5.1 Improving Seasonal Prediction Skill for Northern Winter through the Use of Simulated and Observed Arctic Oscillation

Tuesday, 30 January 2024: 8:30 AM
Key 10 (Hilton Baltimore Inner Harbor)
Ji-Han Sim, Pukyong National Univ., Busan, 48, South korea; and B. M. Kim, H. R. Kim, and J. H. Kim

Based on the hindcast experiments of recent 24 years using CESM2 model, we find a relatively lower predictive skills over the North American and Eurasian regions. In this study, we devised a post-processing method for the seasonal forecast model utilizing the observed and predicted relationship between the Arctic Oscillation and northern surface air temperature which is helpful for those landmass regions of less predictive skills.

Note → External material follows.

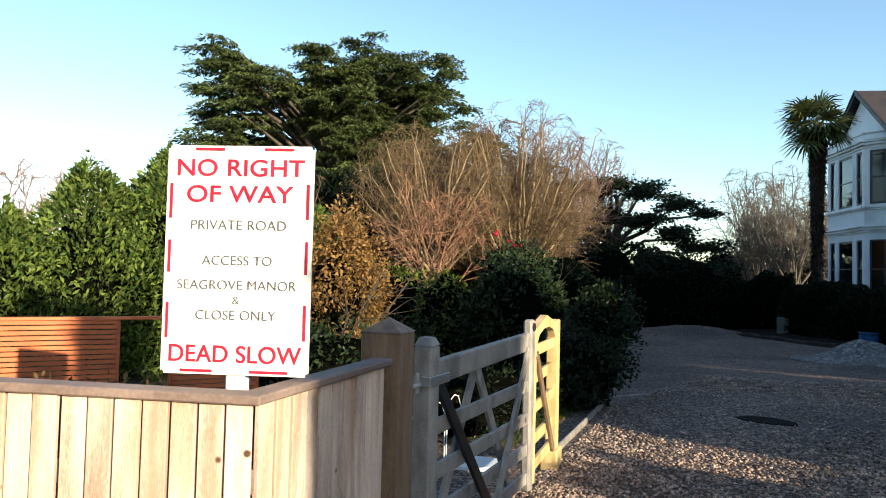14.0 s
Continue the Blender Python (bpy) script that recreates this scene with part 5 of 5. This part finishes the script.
for k, (x, y, h, w, mat) in enumerate(((-10.5, 47, 9.0, 4, TWIG_GREY), (-9.0, 44, 8.0, 3.6, TWIG_GREY), (-12.0, 49, 9.0, 4, TWIG_GREY), (-7.4, 46, 7.4, 3.6, TWIG_GREY), (-8.2, 50, 9.0, 4, TWIG_GREY), (-13.2, 52, 10.0, 5, TWIG_GREY), (-6.6, 54, 8.0, 4, TWIG_GREY), (-31.0, 20.5, 8.2, 5, TWIG_PINK), (-31.5, 17.2, 7.6, 5, TWIG_PINK), (-31.0, 13.8, 7.2, 5, TWIG_PINK), (-32.0, 10.2, 6.8, 5, TWIG_GREY), (-33.0, 24.5, 8.4, 6, TWIG_PINK))):
    fan_tree("far_bare_tree", x, y, h, w, "slender bare tree against the sky", mat, 110 + k, 16, 11, 6, h * 0.15, 0.07, 0.018 if x < -20 else 0.013, "far bare trees", low=0.35)


def conifer_pads(name, x, y, label, trunk, limbs, pads, n_each, size, leaf, seed, bark=BARK_DARK, flat=0.75, thick=0.22):
    """A tree whose foliage lies in broken horizontal pads at the ends of heavy limbs.
    pads: (x, y, z, spread) of each, from the tree's foot."""
    top = plant(name, x, y, label, "tree")
    g = np.random.default_rng(seed)
    lines = [(np.array(p), r, lvl) for p, r, lvl in trunk]
    cen, al = [], []
    for px, py, pz, sp in pads:
        foot = max(0.3, pz - sp * 0.9 - 0.4)
        base = np.array([px * 0.15, py * 0.15, min(foot, limbs)])
        tip = np.array([px, py, pz - 0.15])
        midp = (base + tip) / 2 + np.array([0, 0, 0.12 * np.linalg.norm(tip - base)])
        pts = [base, (base + midp) / 2 + g.normal(size=3) * 0.1, midp, (midp + tip) / 2 + g.normal(size=3) * 0.1, tip]
        lines.append((pts, [0.13, 0.11, 0.09, 0.06, 0.03], 1))
        m = int(n_each * sp * sp)
        sub = max(4, int(7 * sp))
        sc = np.stack([g.normal(0, sp * 0.5, sub), g.normal(0, sp * 0.5, sub), g.normal(0, sp * thick, sub)], -1)
        w = g.integers(0, sub, m)
        q = np.array([px, py, pz]) + sc[w] + g.normal(size=(m, 3)) * np.array([0.42, 0.42, 0.13]) * min(1.0, sp * 0.7 + 0.25)
        cen.append(q)
        d = q - np.array([px * 0.3, py * 0.3, pz])
        d /= np.linalg.norm(d, axis=1)[:, None] + 1e-6
        d[:, 2] *= 1 - flat
        al.append(d)
    put("limb_work", branch_mesh("limb_work", lines), bark, top)
    put("crown", leaf_mesh("crown", np.concatenate(cen), size, 0.42, seed, droop=0.06, along=np.concatenate(al)), leaf, top)
    return top


def big_cypress():
    """A broad, nearly flat-topped old crown of separate lobes; each lobe is a stack of drooping fans of sprays."""
    top = plant("cypress_tree", -26.9, 26.9, "huge old cypress with a broken crown of layered green sprays", "tree")
    g = np.random.default_rng(7)
    right, deep = np.array([0.68, 0.733, 0.0]), np.array([-0.733, 0.68, 0.0])
    lobes_at = []
    tries = 0
    while len(lobes_at) < 270 and tries < 30000:
        tries += 1
        u, w, z = g.uniform(-5.7, 5.1), g.uniform(-4.6, 4.2), g.uniform(2.0, 13.2)
        ring = abs((u + 0.05) / 5.4) ** 8 + abs(w / 4.6) ** 4 + (max(0.0, z - 6.5) / 6.7) ** 9
        if ring > 1.0 or ring < 0.004:
            continue
        if (u + 2.6) ** 2 / 1.6 + (z - 13.0) ** 2 / 2.2 < 1 or (u + 1.7) ** 2 / 1.9 + (z - 8.6) ** 2 / 2.2 < 1:
            continue
        if -4.0 < u < -1.2 and z > 12.2:
            continue
        if any((u - a) ** 2 + (w - b) ** 2 + ((z - c) * 1.25) ** 2 < 1.35 for a, b, c in lobes_at):
            continue
        lobes_at.append((u, w, z))
    lobes_at += [(6.6, 0.4, 9.6), (7.5, 0.6, 9.5), (8.4, 0.8, 9.3), (5.9, 0.2, 10.6), (-6.8, 0.0, 8.4), (-6.9, -0.4, 6.0)]
    cen, al = [], []
    lines = [([np.array(p) for p in ((0, 0, -0.2), (0.1, 0, 3), (0, 0.1, 7), (0.2, 0, 12.0))], [0.6, 0.5, 0.35, 0.1], 0)]
    for u, w, z in lobes_at:
        c = right * u + deep * w + np.array([0, 0, z])
        base = np.array([0, 0, max(1.5, z * 0.72 - 0.6)])
        mid = (base + c) / 2 + np.array([0, 0, 0.4])
        lines.append(([base, (base + mid) / 2, mid, (mid + c) / 2, c], [0.16, 0.13, 0.10, 0.07, 0.03], 1))
        out = c * np.array([1, 1, 0])
        out = out / (np.linalg.norm(out) + 1e-6)
        for k in range(8):
            az = g.uniform(0, math.tau)
            pc = c + np.array([math.cos(az), math.sin(az), 0]) * g.uniform(0.2, 1.0) + out * 0.25 + np.array([0, 0, g.uniform(-0.75, 0.7)])
            R, m = g.uniform(0.5, 0.95), 210
            rr, th = R * np.sqrt(g.uniform(0, 1, m)), g.uniform(0, math.tau, m)
            rr *= 0.75 + 0.25 * np.cos(th * 5 + az)
            q = pc + np.stack([rr * np.cos(th), rr * np.sin(th), -0.38 * rr ** 2 + g.normal(0, 0.05, m)], -1) + out * rr[:, None] * 0.35
            cen.append(q)
            al.append(np.stack([np.cos(th), np.sin(th), -0.25 - 0.4 * rr], -1) + out * 0.5)
    put("limb_work", branch_mesh("limb_work", lines), BARK_DARK, top)
    put("crown", leaf_mesh("crown", np.concatenate(cen), 0.20, 0.30, 201, along=np.concatenate(al)), CYPRESS, top)


big_cypress()


def dark_cedar():
    pads = [(-2.6, -1.2, 5.9, 0.9), (-1.4, -0.6, 6.7, 1.0), (0.2, 0.0, 6.9, 1.2), (1.7, 0.6, 6.6, 1.1), (3.2, 1.2, 5.9, 0.9), (4.1, 1.6, 5.5, 0.7), (-2.0, -0.8, 4.6, 0.9), (-0.4, -0.6, 5.2, 1.0), (1.8, -0.3, 5.0, 1.1), (3.0, 0.6, 4.4, 1.0), (4.2, 1.2, 3.7, 0.9), (-3.0, -1.0, 3.4, 0.9), (0.2, -1.2, 3.6, 0.9), (2.6, -0.6, 3.0, 1.1), (4.6, 0.8, 2.5, 1.1), (-1.2, -1.2, 2.4, 1.1), (1.2, -1.4, 2.0, 1.2), (3.6, 0.2, 1.6, 1.2)]
    trunk = [([(0, 0, 0), (0.1, 0, 2), (0.4, 0.1, 4.5), (0.3, 0.2, 6.4)], [0.3, 0.26, 0.2, 0.08], 0)]
    conifer_pads("cedar_tree", -16.3, 36.4, "dark flat-layered cedar leaning over the hedge", trunk, 4.0, pads, 1700, 0.19, CEDAR, 202, flat=0.85, thick=0.13)


dark_cedar()


def leyland(x, y, h, r, seed, leaf=LEYLAND, label="bright green leylandii conifer in sunlight"):
    top = plant("leylandii", x, y, label, "conifer", "leylandii row")
    g = np.random.default_rng(seed)
    n = int(5200 * h * r / 2.5)
    inner_growth(top, (0, 0, h * 0.40), (r * 0.5, r * 0.5, h * 0.36), seed)
    t = g.uniform(0, 1, n) ** 0.8
    clumps = 150
    ct, ca = g.uniform(0, 1, clumps), g.uniform(0, math.tau, clumps)
    w = g.integers(0, clumps, n)
    t = np.clip(ct[w] * 0.93 + g.normal(0, 0.04, n), 0.0, 1.15)
    a = ca[w] + g.normal(0, 0.32, n)
    rr = r * np.clip(1 - t ** 2.4 * 0.88, 0.06, 1) * g.uniform(0.5, 1.25, clumps)[w] * np.sqrt(g.uniform(0.4, 1.0, n))
    pts = np.stack([rr * np.cos(a), rr * np.sin(a), 0.1 + t * h], -1)
    al = np.stack([np.cos(a), np.sin(a), np.full(n, 0.8)], -1)
    put("crown", leaf_mesh("crown", pts, 0.14, 0.38, seed, along=al), leaf, top)
    bm = bmesh.new()
    tube(bm, [(0, 0, 0), (0, 0, h * 0.9)], [0.12, 0.02], 8)
    part("trunk", bm, BARK_DARK, top)


for k, (x, y, h, r) in enumerate(((-15.6, 8.4, 3.3, 1.7), (-15.5, 9.9, 4.2, 1.8), (-15.1, 11.4, 4.6, 1.8), (-14.3, 12.6, 4.4, 1.6), (-16.8, 6.6, 3.2, 1.8), (-18.5, 4.4, 3.0, 1.8), (-12.6, 13.2, 3.4, 1.1))):
    if y < 7:
        leyland(x, y, h, r, 210 + k, LIME_LEAF, "yellowish sunlit conifer beyond the fence")
    else:
        leyland(x, y, h, r, 210 + k)
hedge("hedge_far", (-20.0, 1.0), (-22.0, 10.0), 2.5, 2.9, YELLOW_LEAF, 0.16, 6000, 230, "yellowish sunlit scrub beyond the fence", 0.25)


def palm(x, y, h):
    top = plant("palm_tree", x, y, "tall fan palm with a shaggy brown trunk", "palm")
    g = np.random.default_rng(77)
    bm = bmesh.new()
    zs = [0, 0.5, 1.5, 2.5, 3.5, 4.5, 5.3, h - 0.7]
    tube(bm, [(0.05 * math.sin(z), 0, z) for z in zs], [0.17, 0.14, 0.12, 0.12, 0.13, 0.15, 0.18, 0.15], 12)
    part("trunk", bm, BARK_DARK, top, smooth=True)
    n = 2600
    t = g.uniform(0.1, 1.0, n)
    a = g.uniform(0, math.tau, n)
    rad = 0.11 + 0.15 * t ** 2
    pts = np.stack([rad * np.cos(a), rad * np.sin(a), 0.3 + t * (h - 1.2)], -1)
    put("trunk_fibre", leaf_mesh("trunk_fibre", pts, 0.3, 0.16, 78, along=np.stack([np.cos(a) * 0.25, np.sin(a) * 0.25, np.full(n, -1.0)], -1)), PALM_DRY, top, "shaggy brown fibre")
    V, F = [], []
    for k in range(34):
        el = radians(g.uniform(-62, 75))
        az = k * 2.399 + g.normal() * 0.2
        stalk = g.uniform(0.22, 0.85)
        d = np.array([math.cos(el) * math.cos(az), math.cos(el) * math.sin(az), math.sin(el)])
        hub = np.array([0, 0, h - 0.75]) + d * stalk
        side = np.cross(d, [0, 0, 1.0])
        side /= np.linalg.norm(side) + 1e-6
        roll = g.uniform(-0.7, 0.7)
        side = side * math.cos(roll) + np.cross(d, side) * math.sin(roll)
        up = np.cross(side, d)
        b = len(V)
        V += [np.array([0, 0, h - 0.75]) + side * 0.012, hub + side * 0.012, hub - side * 0.012, np.array([0, 0, h - 0.75]) - side * 0.012]
        F.append((b, b + 1, b + 2, b + 3))
        for j in range(15):
            th = radians(-95 + 190 * j / 14)
            e = d * math.cos(th) + side * math.sin(th)
            ln = g.uniform(0.6, 0.85)
            w = np.cross(e, up) * 0.034
            p1 = hub + e * ln * 0.6 + up * 0.03
            p2 = hub + e * ln - np.array([0, 0, 0.13 + 0.05 * g.random()]) + up * 0.02
            b = len(V)
            V += [hub - w * 0.4, hub + w * 0.4, p1 + w, p1 - w]
            F.append((b, b + 1, b + 2, b + 3))
            V += [p2 - w * 0.2, p2 + w * 0.2]
            F.append((b + 3, b + 2, b + 5, b + 4))
    put("palm_crown", mesh_np("palm_crown", V, F), PALM_LEAF, top, "green fan fronds")


palm(-5.45, 27.8, 7.45)


def grass_tufts():
    g = np.random.default_rng(12)
    n = 5000
    s = g.uniform(0, 1, n)
    x = -5.2 - 1.0 * s - np.abs(g.normal(0, 0.45, n))
    y = 9.4 + 4.6 * s + g.normal(0, 0.2, n)
    z = 0.045 * (x + 4) + 0.006 * (y - 8)
    ob = put("grass", leaf_mesh("grass", np.stack([x, y, z + 0.02], -1), 0.09, 0.12, 12, along=np.tile(np.array([0, 0, 1.2]), (len(x), 1))), GRASS)
    tagged(ob, "sparse winter grass and weeds at the edges", "grass", kind="stuff")


grass_tufts()


def leaf_litter():
    g = np.random.default_rng(14)
    n = 7000
    x = g.uniform(1.5, 6.5, n)
    y = g.uniform(5.6, 10.4, n)
    ok = (y < np.where(x < 2.6, 7.8, 7.8 + (x - 2.6) * 0.60)) & (y > 6.1 + (x - 2.2) * 0.95)
    x, y = x[ok], y[ok]
    z = 0.045 * (x + 4) + 0.006 * (y - 8) + 0.06 + np.abs(g.normal(0, 0.03, len(x)))
    ob = put("leaf_litter", leaf_mesh("leaf_litter", np.stack([x, y, z], -1), 0.05, 0.6, 14, flat=0.7), LITTER)
    tagged(ob, "dark fallen leaves and sprigs over the bed", "ground cover", kind="stuff")


leaf_litter()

Although the CESM2 predicts the AO index reasonably well, linear regression analysis applied to the hindcast data revealed that the predicted surface air temperature over Eurasian continent in the model is much less controlled by the Arctic Oscillation. Motivated by this finding, we replaced and adjusted the model's underestimated surface temperature variability associated with the Arctic Oscillation with that in the reanalysis data thereby improving the predictive skill of mid-latitude surface temperature in the seasonal prediction model. This approach lead to significant improvements in surface temperature prediction when the model exhibits high predictive skill for the Arctic Oscillation index. However, when evaluating the predictive skill over consecutive periods of more than ten years in the hindcast experiment data, the skill varied greatly depending on the evaluation period, ranging from an anomaly correlation coefficient (ACC) of 0.1 to 0.7. Here, we demonstrate that, when AO predictability itself is low, utilizing the statistically meaningful predictor for the winter AO such as Eurasian snowcover-related variable sometimes can be helpful.